Community group Kinglake Friends of the Forest, KFF, is carrying out the state’s most intensive study on the impact of planned burns on hollow bearing trees.
KFF surveyed four patches of forest that were scheduled to be burned on March 23 in Kinglake, covering 60 hectares of the 500 hectares to be burned.
In that portion of the area planned to be burned, the group detected 343 hollow bearing trees, 133 trees with basal scars, and patches of threatened plant species. There were also 21 detections of Greater Gliders; 13 on one night alone.
Greater Gliders are listed as endangered on the Federal Environmental Protection and Biodiversity Conservation Act, with conservation advice for these gliders specifically calling for the protection of hollow bearing trees by measures that include raking around trees.

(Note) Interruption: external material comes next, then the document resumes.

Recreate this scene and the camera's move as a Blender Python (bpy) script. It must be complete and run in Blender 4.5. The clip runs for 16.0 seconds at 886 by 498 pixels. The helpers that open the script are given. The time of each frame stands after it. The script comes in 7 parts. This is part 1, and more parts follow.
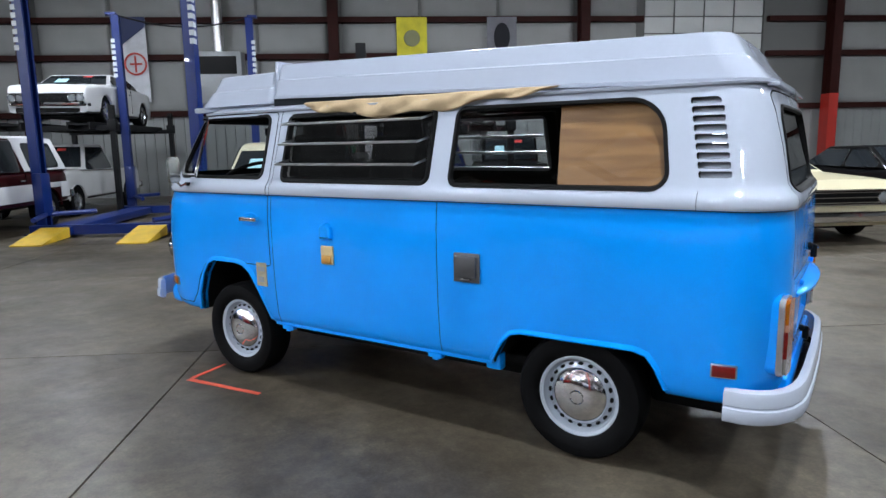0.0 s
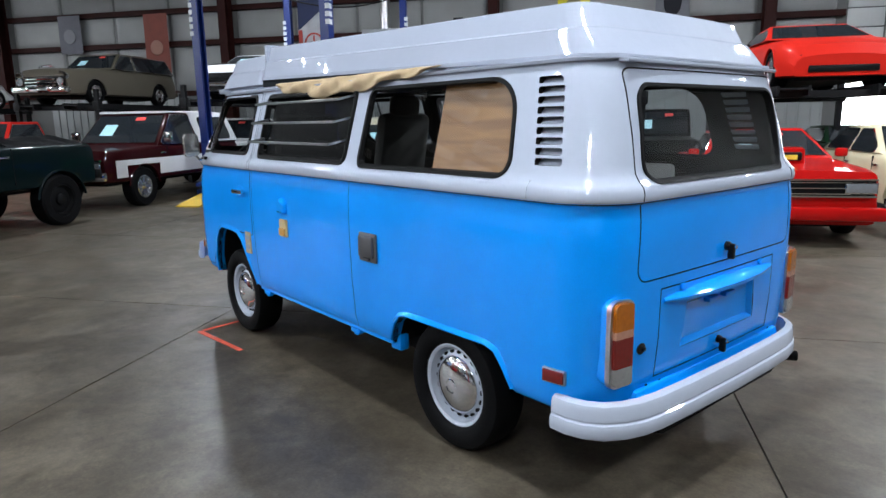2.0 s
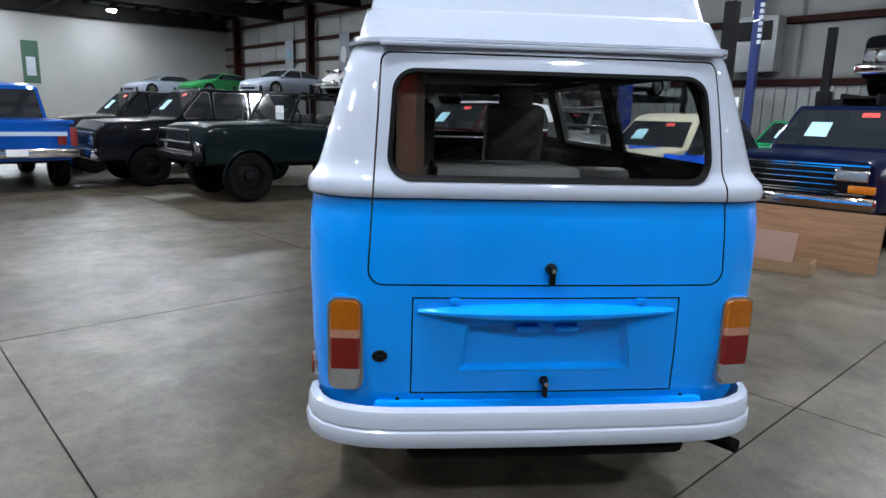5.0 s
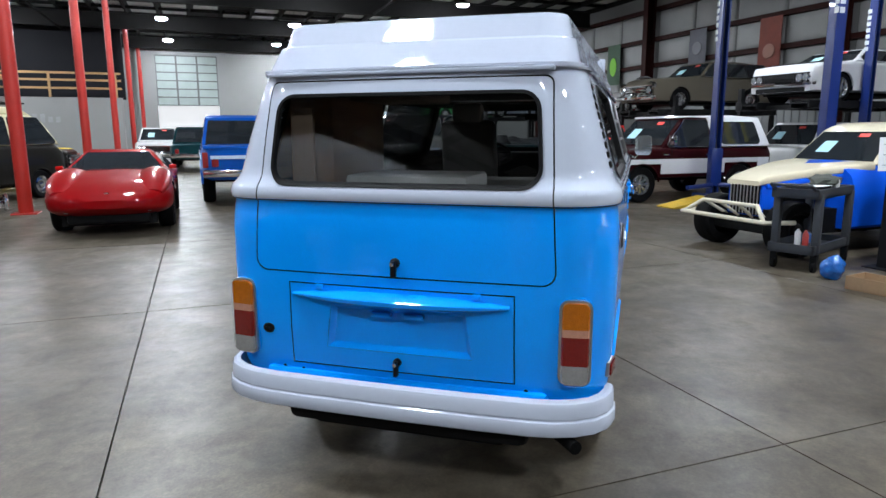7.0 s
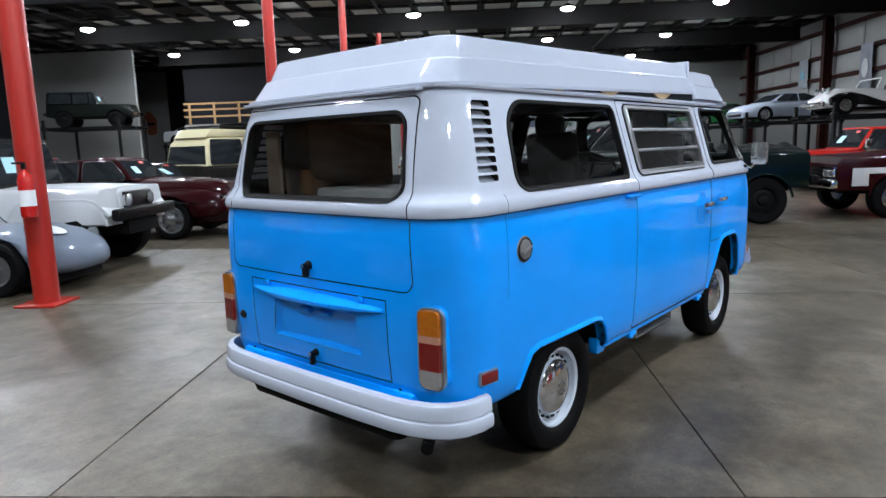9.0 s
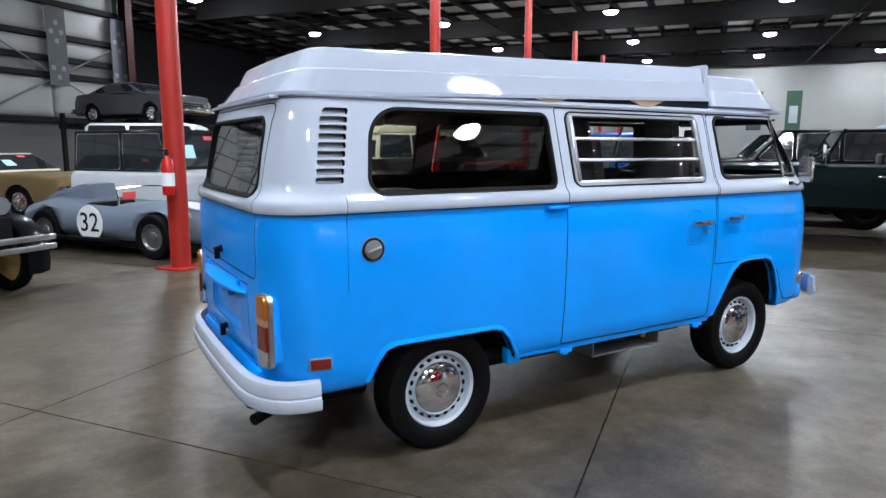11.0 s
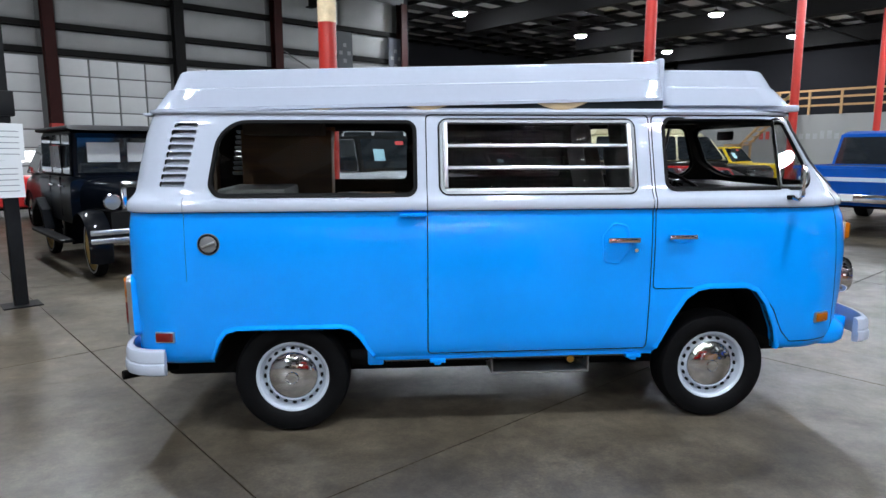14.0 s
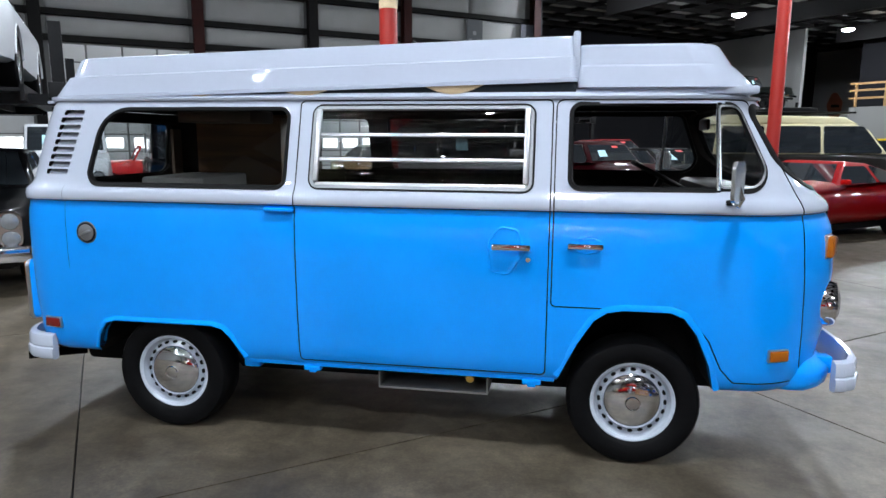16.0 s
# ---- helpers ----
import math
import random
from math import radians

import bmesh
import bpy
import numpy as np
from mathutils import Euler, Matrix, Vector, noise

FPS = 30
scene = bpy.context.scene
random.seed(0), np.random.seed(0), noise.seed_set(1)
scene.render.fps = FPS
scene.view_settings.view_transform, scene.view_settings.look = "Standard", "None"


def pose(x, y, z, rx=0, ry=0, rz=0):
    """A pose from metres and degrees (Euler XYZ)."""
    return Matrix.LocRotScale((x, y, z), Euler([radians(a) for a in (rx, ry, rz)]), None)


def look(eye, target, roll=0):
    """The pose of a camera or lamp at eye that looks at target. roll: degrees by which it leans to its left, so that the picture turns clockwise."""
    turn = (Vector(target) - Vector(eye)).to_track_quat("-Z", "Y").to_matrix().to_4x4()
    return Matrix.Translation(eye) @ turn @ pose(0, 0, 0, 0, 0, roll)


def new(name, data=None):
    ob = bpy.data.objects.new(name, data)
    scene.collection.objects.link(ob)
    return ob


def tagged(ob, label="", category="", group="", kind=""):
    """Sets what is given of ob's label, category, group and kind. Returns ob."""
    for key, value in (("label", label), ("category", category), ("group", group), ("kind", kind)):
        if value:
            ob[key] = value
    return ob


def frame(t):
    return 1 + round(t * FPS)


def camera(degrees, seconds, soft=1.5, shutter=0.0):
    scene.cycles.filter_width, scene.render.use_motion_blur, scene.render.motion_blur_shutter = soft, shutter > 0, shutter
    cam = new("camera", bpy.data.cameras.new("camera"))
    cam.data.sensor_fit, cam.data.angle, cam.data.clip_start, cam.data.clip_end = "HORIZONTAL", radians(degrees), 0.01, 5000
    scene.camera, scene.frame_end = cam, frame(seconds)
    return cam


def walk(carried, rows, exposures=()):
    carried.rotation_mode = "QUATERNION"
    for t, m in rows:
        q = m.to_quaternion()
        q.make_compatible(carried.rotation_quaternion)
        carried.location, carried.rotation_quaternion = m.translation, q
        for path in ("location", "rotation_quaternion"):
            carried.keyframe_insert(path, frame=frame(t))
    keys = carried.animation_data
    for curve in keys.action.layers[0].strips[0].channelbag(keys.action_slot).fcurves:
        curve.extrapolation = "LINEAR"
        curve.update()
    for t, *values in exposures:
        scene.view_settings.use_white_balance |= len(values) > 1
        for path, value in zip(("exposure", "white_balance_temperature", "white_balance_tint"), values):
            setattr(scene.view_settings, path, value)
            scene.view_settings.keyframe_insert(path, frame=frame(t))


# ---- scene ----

Forest Fire Management Victoria manager Tom Goldstraw informed KFF members that they only protect by rake hoeing trees that are on the edge of the burn to protect burn operators from the risk of these trees falling and did not protect any hollow bearing trees within the burn footprint.
KFF president Sue McKinnon said even if Gliders survived the planned burn, they could not survive without hollows.
“It was devastating when we lost the Gliders in the adjoining area that was logged in 2019, and now we face this all again – except the burn is 15 times the size of the logged area,” she said.
“FFMV is capable of protecting hollow bearing trees yet refuses to do so … how can FFMV claim to be abiding by the code unless it at least rakes around every hollow bearing tree?”
The Code of Practice for Bushfire Management on Public Land requires monitoring, evaluation, and reporting to maintain or improve the resilience of natural ecosystems and their ability to deliver services such as biodiversity, water, carbon storage, and forest products.
Ms McKinnon said few people in Kinglake believed the government when they said that burning hundreds of hectares of forest well away from the community was making them safe.
“What are we doing burning 500 hectares here anyway? It’s over six kilometres from the nearest town,” she said.
“Studies show that fuel treatments need to be close to houses in order to effectively mitigate the risk of loss.
“It’s time to modernise forest fire mitigation in Victoria and we can start now with Kinglake, before burning sets the disturbance clock back again.”